__WORK TO COMPLETE__.
Write the count of lines that contain the word "scene" and nothing else.

__DATA LISTING__.
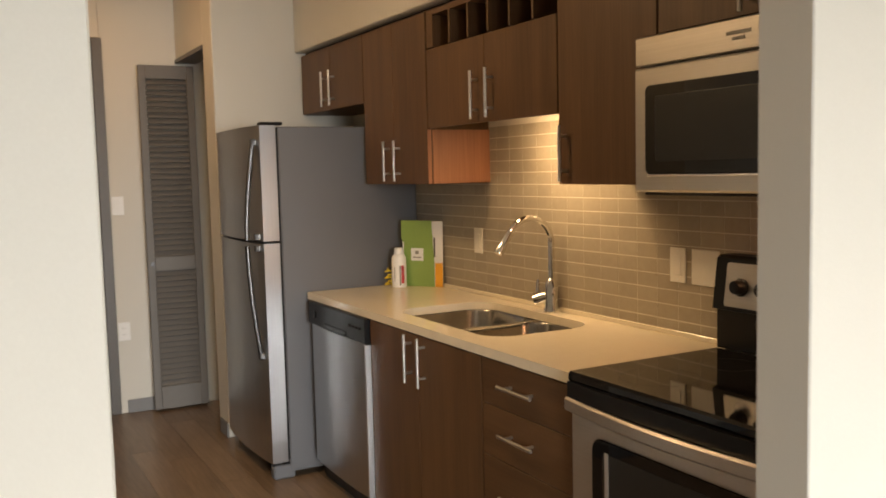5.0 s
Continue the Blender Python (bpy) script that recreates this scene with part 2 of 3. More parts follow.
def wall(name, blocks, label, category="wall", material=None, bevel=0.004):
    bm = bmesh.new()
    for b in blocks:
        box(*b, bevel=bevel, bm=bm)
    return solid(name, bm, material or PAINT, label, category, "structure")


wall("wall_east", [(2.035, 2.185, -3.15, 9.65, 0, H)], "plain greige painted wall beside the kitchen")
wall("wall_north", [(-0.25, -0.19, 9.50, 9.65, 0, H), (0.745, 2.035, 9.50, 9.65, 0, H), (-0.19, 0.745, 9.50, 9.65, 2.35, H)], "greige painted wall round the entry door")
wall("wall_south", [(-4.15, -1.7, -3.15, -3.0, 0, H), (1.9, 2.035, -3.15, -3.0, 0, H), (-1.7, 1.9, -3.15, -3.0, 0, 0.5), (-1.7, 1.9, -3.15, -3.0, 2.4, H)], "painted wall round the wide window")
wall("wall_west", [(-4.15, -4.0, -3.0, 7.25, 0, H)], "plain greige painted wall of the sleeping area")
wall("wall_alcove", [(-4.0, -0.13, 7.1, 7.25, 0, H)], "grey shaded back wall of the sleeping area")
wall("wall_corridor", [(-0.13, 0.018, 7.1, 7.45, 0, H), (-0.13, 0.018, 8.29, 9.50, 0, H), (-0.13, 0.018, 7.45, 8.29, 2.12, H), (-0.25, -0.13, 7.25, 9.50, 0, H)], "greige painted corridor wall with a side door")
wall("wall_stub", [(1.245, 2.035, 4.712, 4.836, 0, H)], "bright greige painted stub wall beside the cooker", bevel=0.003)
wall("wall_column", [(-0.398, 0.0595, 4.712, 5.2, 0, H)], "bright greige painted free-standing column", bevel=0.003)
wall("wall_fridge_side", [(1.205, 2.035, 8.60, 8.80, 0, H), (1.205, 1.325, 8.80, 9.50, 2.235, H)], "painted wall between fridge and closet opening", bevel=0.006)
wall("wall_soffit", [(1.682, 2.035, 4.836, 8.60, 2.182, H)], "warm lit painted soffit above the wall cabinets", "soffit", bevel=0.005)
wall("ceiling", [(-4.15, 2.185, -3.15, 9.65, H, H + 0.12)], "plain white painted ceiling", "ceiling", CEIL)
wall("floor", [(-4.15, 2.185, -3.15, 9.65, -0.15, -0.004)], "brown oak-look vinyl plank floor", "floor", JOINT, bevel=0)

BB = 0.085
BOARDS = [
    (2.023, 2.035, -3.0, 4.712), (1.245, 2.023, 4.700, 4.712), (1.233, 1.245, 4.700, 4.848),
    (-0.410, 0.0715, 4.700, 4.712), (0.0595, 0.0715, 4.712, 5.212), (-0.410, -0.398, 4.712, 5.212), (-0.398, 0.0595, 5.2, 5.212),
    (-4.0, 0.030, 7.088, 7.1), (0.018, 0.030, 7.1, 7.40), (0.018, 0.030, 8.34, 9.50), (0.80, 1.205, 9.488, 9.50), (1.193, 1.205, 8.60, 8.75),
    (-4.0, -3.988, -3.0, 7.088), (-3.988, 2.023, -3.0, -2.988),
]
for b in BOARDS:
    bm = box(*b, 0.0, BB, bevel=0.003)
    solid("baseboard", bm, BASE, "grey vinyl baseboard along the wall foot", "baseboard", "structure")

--

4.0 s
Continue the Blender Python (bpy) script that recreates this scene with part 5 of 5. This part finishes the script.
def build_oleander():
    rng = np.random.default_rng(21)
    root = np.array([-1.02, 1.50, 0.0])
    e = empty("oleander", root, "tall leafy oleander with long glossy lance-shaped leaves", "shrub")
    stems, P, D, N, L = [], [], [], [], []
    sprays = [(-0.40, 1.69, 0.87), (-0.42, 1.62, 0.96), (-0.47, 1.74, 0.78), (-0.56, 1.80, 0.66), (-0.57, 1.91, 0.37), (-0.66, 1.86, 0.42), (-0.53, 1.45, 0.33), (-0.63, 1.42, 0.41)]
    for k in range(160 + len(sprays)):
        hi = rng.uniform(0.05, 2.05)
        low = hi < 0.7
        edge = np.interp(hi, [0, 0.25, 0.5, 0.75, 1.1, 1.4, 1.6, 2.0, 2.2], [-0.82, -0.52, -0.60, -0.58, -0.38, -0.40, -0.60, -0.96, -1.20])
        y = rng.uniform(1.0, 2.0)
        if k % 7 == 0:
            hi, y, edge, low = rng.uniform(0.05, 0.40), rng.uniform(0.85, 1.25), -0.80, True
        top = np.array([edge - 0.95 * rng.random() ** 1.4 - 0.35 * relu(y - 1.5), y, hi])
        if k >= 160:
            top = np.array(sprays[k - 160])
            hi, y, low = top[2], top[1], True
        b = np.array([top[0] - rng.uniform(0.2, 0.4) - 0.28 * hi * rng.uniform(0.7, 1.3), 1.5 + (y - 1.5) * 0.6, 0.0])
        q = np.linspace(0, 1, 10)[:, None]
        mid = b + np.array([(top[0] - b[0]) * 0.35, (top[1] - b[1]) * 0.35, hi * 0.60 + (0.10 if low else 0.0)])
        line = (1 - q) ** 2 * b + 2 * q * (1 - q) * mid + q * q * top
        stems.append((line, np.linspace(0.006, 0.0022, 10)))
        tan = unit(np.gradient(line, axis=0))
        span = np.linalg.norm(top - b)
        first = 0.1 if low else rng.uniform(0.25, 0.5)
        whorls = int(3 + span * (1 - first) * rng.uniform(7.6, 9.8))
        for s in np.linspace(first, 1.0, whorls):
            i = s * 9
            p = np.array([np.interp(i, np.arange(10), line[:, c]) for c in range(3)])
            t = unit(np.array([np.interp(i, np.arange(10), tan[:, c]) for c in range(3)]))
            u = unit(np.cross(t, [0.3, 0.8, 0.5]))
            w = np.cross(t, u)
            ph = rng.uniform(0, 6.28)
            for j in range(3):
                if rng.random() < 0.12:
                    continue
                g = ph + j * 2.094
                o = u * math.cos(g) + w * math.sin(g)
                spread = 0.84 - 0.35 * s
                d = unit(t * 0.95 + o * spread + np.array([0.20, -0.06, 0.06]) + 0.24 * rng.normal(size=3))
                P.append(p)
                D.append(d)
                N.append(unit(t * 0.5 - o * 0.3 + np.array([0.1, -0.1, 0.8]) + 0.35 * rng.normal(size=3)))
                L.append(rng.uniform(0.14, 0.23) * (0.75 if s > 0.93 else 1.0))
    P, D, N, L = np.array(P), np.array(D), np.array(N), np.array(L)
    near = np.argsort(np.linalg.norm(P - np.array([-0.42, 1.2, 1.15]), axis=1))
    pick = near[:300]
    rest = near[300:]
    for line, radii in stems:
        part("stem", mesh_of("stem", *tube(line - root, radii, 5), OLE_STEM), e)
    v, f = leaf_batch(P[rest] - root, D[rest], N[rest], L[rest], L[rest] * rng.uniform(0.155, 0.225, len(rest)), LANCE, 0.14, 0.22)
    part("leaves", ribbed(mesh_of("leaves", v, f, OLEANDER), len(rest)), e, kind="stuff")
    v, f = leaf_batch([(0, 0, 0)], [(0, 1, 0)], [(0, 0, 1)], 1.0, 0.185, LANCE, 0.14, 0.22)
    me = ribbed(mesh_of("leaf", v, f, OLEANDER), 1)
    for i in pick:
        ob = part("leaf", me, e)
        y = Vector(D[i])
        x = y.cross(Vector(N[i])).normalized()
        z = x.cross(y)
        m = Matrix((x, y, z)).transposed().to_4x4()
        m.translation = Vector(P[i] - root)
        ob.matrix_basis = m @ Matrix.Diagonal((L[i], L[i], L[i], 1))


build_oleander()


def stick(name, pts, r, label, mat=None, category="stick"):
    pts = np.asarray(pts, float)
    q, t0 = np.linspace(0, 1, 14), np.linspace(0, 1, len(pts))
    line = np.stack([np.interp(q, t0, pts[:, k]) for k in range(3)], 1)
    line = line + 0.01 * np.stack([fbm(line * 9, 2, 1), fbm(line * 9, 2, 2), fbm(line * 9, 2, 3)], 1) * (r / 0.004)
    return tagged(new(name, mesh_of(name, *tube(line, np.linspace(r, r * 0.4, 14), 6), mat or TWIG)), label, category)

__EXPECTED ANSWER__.
2